Wednesday, 21 January 2015

Why Lust And Me, Were No Teenagers In Love!

It seems to me that everyone seems to have a song from their teenage years that reminds them of a lost, innocent love. The song that was playing when you first met, or the song that caused you heartache when the romance was over.

I'm now hoping that none of the girls that I went out with, or had a fling with, ever reads this, but I don't. I would go as far as saying that, when I was a teenager, I would have told a girl anything she wanted to hear if it meant that she would sleep with me! I don't think that I was the only teenage boy in the whole world that thought like that! But whenever I 'fess' up to this, women really give me earache about it, saying what a horrible creep I must have been. Can't argue with that. But it doesn't change the way I felt at the time.

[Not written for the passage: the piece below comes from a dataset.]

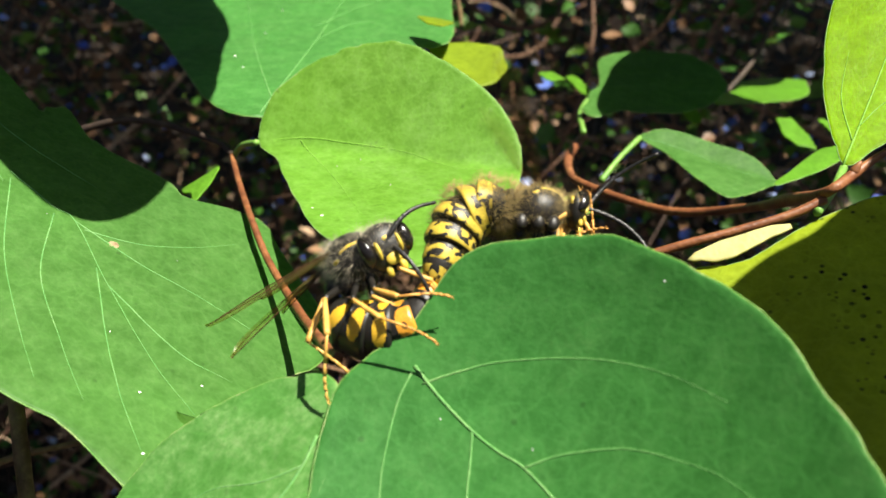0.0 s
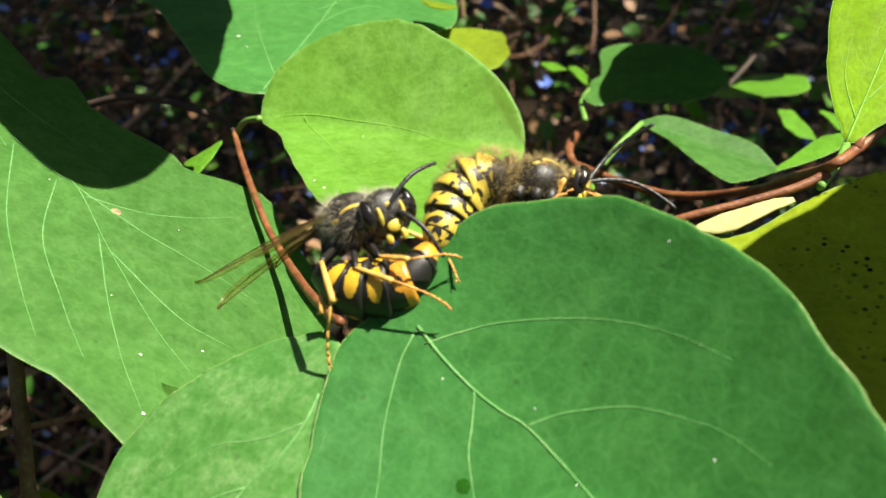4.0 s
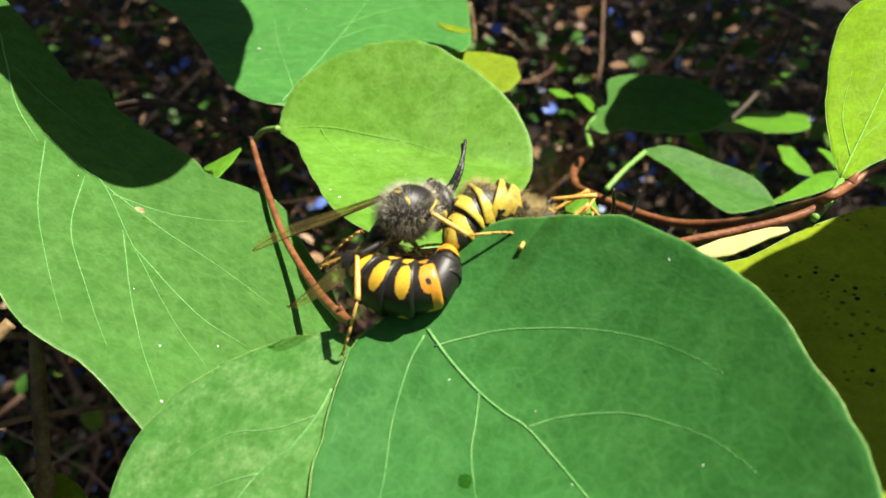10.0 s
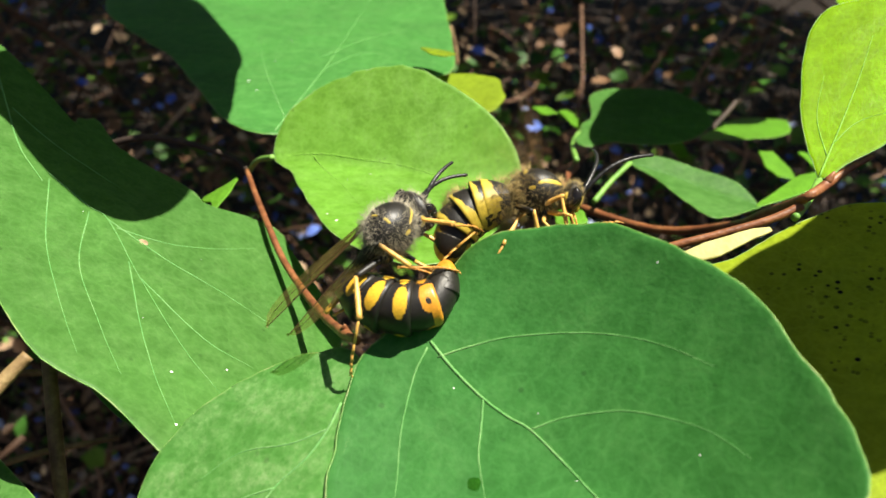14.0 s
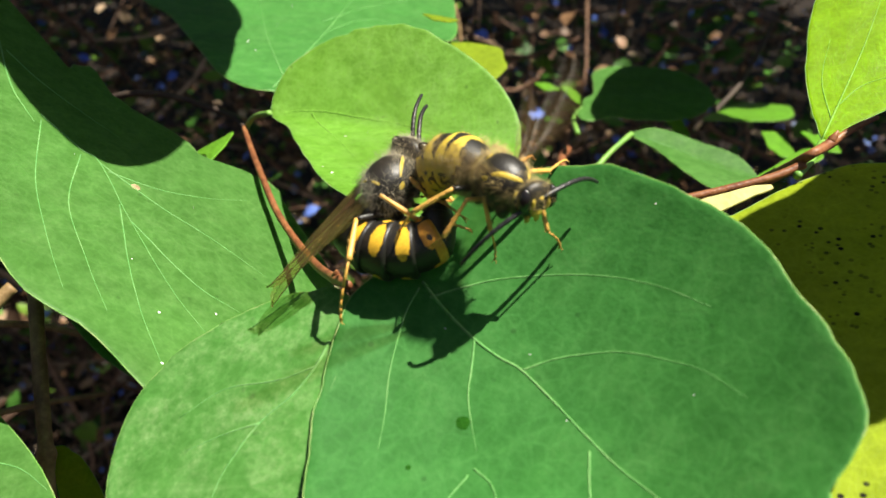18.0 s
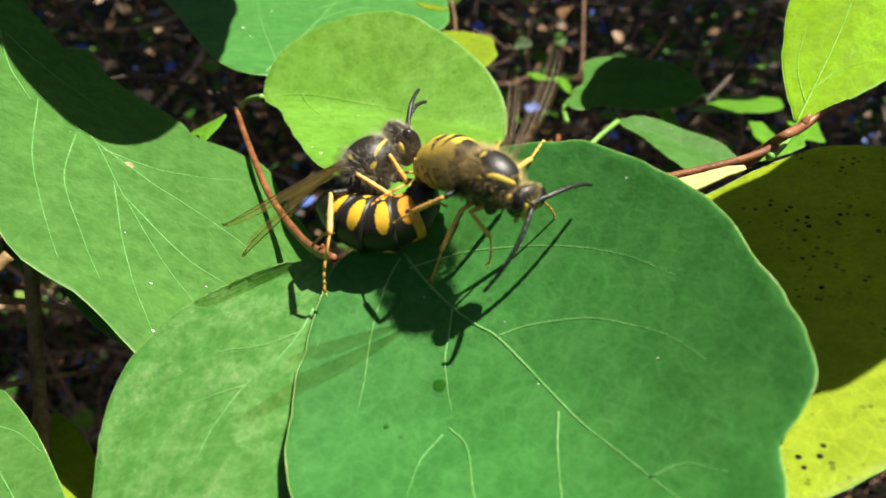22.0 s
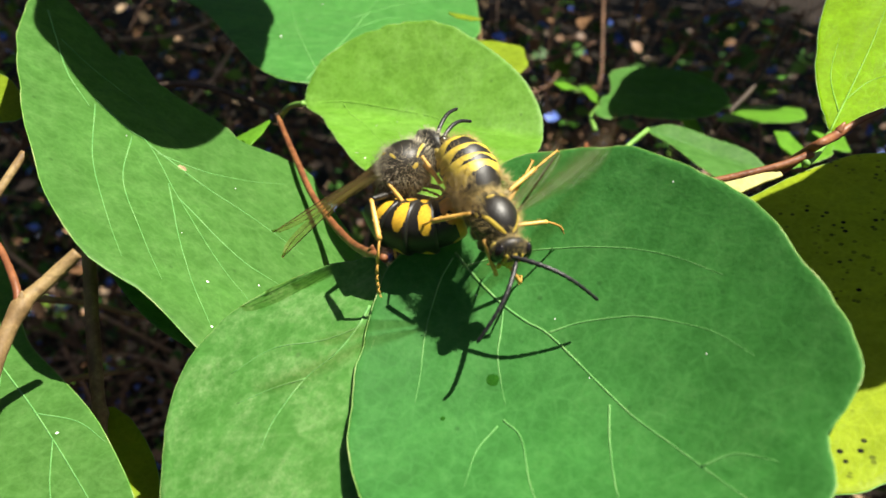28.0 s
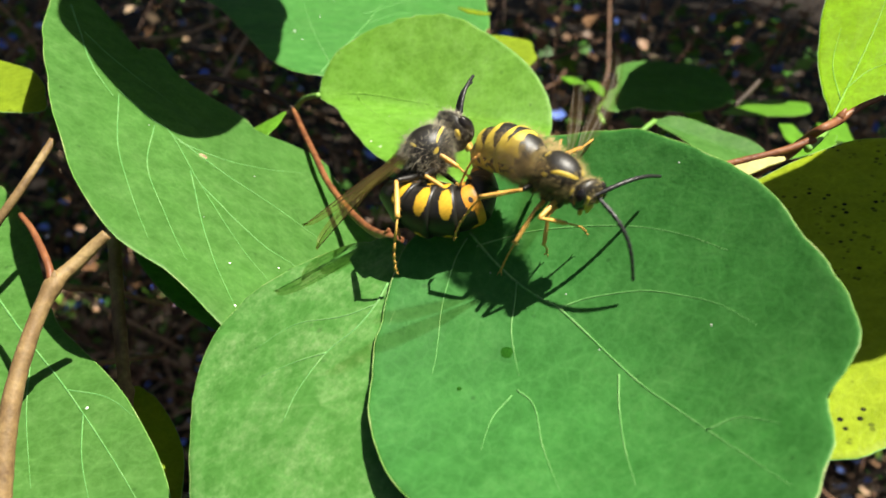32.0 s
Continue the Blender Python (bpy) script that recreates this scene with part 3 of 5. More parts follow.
# == twigs ==
twig('twig', [(-32.1, 141.0, 13.6), (-28.6, 131.0, 8.0), (-25.3, 123.0, 2.9), (-22.3, 117.5, -1.9), (-18.5, 110.5, -6.3), (-15.0, 103.0, -9.5), (-12.2, 95.0, -11.2), (-10.4, 90.0, -12.0)], [0.42, 0.45, 0.45, 0.45, 0.5, 0.5, 0.45], BARK_RED, 'slender reddish-brown stem running down to a leaf', 'twig', [(0.86, 0.25)])
twig('twig', [(-32.4, 143.0, 14.1), (-34.5, 145.0, 16.0), (-39.1, 147.0, 17.8), (-45.1, 149.0, 19.6), (-51.8, 150.0, 20.1), (-61.0, 153.0, 18.4)], [0.6, 0.5, 0.5, 0.5, 0.6, 0.6], BARK_DARK, 'thin dark twig in shade', 'twig', [])
twig('leaf_stalk', [(-32.1, 142.0, 13.6), (-30.0, 138.0, 14.7), (-27.2, 134.5, 14.6)], [0.45, 0.4, 0.45], VEIN_STALK, 'short green stalk of an oval leaf', 'leaf stalk', [])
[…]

The songs that the girls loved, from Donny Osmond, David Cassidy, or David Essex were not for young male consumption. I liked prog rock, you can't tell a girl that 'The Lamb Lies Down On Broadway' is our tune! So I usually plucked a song from the charts and told them a lie.

The reason I'm telling you this is because I have a sneaking suspicion that lots of girls felt the same way that I did. In the 'seventies, girls couldn't openly admit to loving sex and feeling that they needed it, this wasn't the done thing: there were names for girls like that back then. When I was a teenager, girls wouldn't ask a boy out like they do now. They played hard to get, but told their friends to let you know that they were interested.

There was a protocol to observe. A young man could only dream of meeting a girl who would have sex with him on the first date. First dates were for holding hands and kissing only! After a week or so you could touch a breast with clothes on, but you had to work up to getting inside the bra. The promise was enough to keep a young man interested. I didn't have much of an attention span, I'm afraid. I tried to get as many girlfriends as possible at the same time, to hedge my bets. I have since talked to women that did the same thing with lads that I did with girls. Why didn't I know them then?

Although there's lots of songs from those days that mean quite a lot to me, none of them is associated with a romance. But what does bring out the nostalgia in this old cynical heart is theme tunes to the TV shows we used to watch as kids. Thunderbirds and its iconic opening countdown. Stingray and 'Marina'. The Banana Splits, and the ultimate, Batman. The old 'sixties TV show of Batman was the thing that my mate Mick and myself waited for all week. I thought it was a serious thriller when I was an eight year old. I thought my father was a seriously sick bunny when he would often laugh at the predicaments that Batman found himself in. And who could forget 'Indestructible Captain Scarlet' and the Mysterons; this was really scary shit to an eight year old boy from Northern England! If I hear any of these theme tunes now it immediately takes me back to those days and makes me smile. There were other programs that I remember, but not the theme tunes. I wonder if anyone else remembers, ' Four Feather Falls, which I think was one of Gerry Anderson's first shows before Thunderbirds?

Our parents had the Saturday morning cinema, with shows like Tarzan, etc. We were the first generation to have TV. Each generation will have their own programmes. My son's generation loved the Ninja Turtles and the first Power Rangers. My granddaughter will no doubt wax lyrical over Peppa Pig and The Night Garden, which is one of her obsessions. When she hears these theme tunes, like the theme tunes from my past, she will be transported back in time to when she was young. That is the power of music: it can make you laugh, cry, think or just 'party down'! Once we have registered it as part of our lives it is with us for ever. We all have songs we shouldn't like but do. Mine's 'Matrimony' by Gilbert O' Sullivan, but whatever you do don't tell anyone!

My teenage years were not really about love for me, so the songs that I remember were more about being rebellious, Matrimony wasn't one of those songs, by the way! I like this song because it reminds me of one particular drunken night. You see, that's the power of music it has the ability to give you back a brief snapshot of your former self. There are of course songs which can reduce you to tears. Some that were favourites of people no longer here can have me in tears with just the opening bars!

Most of the women of my age remember songs because they had a crush on the singers but with the exception of Lynsey De Paul and Kate Bush, I can't remember any other female artists that I really fancied. I might have been a creep, but I wasn't a fool. I know that I would have had no chance with them, so why waste my time?

So when you've finished reading this, think back to your favourite tune, and hopefully in these austere times it may bring a smile to your face, as writing this has to mine.